The greenhorns in Jones’s interconnected Vietnam stories avoid the boredom of an episodic war by reading Ring magazine and a variety of comic books. Action comics invite adolescents to identify with a masculine lore of super-heroism; but the window on adulthood they provide for the Marines does not reveal the realities of conflict. Aggressive, man-to-man combat is rare in Jones’s stories. They are concerned with strategies of guile – ‘outchucking Charles’ as a soldier operating across the supposedly neutral Cambodian border puts it. In ‘40, Still at Home’, Matthew Billis has lost his way, not in the jungles of Vietnam, but in a strangely deferred coming-of-age story. Unable to cope, he retreats to his childhood bedroom and sinks into depression: ‘a near-22-hour package of sleep from the last 24. A commendable feat!’ In a rare foray downstairs he decides to take a dozen of his mother’s carefully hidden morphine tablets: ‘the entire action was completed faster than Superman making a phone booth costume change.’ He is pitched into a torpor – ‘what a great inward laugh he laughed as he thought of it all’ – that intensifies his boyish spite.

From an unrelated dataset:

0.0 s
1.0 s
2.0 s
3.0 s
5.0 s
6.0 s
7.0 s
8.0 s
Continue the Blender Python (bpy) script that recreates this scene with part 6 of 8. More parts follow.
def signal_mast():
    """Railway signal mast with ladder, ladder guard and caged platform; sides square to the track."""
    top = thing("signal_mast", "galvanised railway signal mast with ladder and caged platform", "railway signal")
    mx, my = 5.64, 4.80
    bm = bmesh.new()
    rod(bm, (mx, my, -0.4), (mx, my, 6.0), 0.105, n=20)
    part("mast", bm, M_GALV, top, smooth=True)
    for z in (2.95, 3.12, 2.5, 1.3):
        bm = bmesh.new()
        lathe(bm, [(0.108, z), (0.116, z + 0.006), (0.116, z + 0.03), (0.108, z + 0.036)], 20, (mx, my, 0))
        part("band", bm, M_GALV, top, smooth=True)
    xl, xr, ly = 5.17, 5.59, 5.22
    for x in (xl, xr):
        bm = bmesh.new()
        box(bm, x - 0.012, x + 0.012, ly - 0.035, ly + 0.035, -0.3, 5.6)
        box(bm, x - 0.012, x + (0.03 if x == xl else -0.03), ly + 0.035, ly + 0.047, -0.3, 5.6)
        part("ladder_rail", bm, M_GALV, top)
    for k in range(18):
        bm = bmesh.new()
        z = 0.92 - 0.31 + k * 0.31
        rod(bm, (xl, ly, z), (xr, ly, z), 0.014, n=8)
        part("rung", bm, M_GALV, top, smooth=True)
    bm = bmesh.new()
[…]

Jones’s prose doesn’t seem gloomy or obscure because his writing is so frequently playful, full of internal jokes and references. In ‘I Love You Sophie Western’, Frankie Dell escapes the numbing repetition of a suburban high school day that is compartmentalised like the panels of a comic-strip – ‘Ever since he got out of bed his whole life had become a ludicrous cartoon’ – by working in the evenings at the local, two-screen cinema. He sells tickets for the films on show, Alfie and Tom Jones, and

as soon as Frankie completed cleaning the bathrooms, he got lost in the upper balcony. He turned to leave and there she was, triple-life-sized and Panavisioned up on the silver screen, the beatific vision of his life, Susannah York in the role of Sophie Western ... What a great world, how unlike his own, and, oh, Jesus, God, if ever there was a more beautiful woman than Sophie Western – well, there just couldn’t be.

The film fills him with enthusiasm – ‘he went to bed with Fielding’s novel. By dawn he was pencilling out a book report’ – and he falls for a girl from his geometry class, Suzie Trowbridge (‘Her eyes were like Sophie’s, and her hair, too’). Suzie feigns interest at first, but to Frankie’s dismay soon reveals her indifference: ‘I needed help with my English.’ Maybe reciting love poetry to her, the cinema projectionist suggests by way of consolation, wasn’t the right approach. ‘Alfie had the right idea, he said. Hadn’t he seen Alfie last night?’ But Frankie hadn’t; he had thought that wide-eyed enthusiasm need not be tempered by compromise. And like so many of Jones’s characters, he must try to reconcile himself to the disappointment of having invested in the wrong fantasy.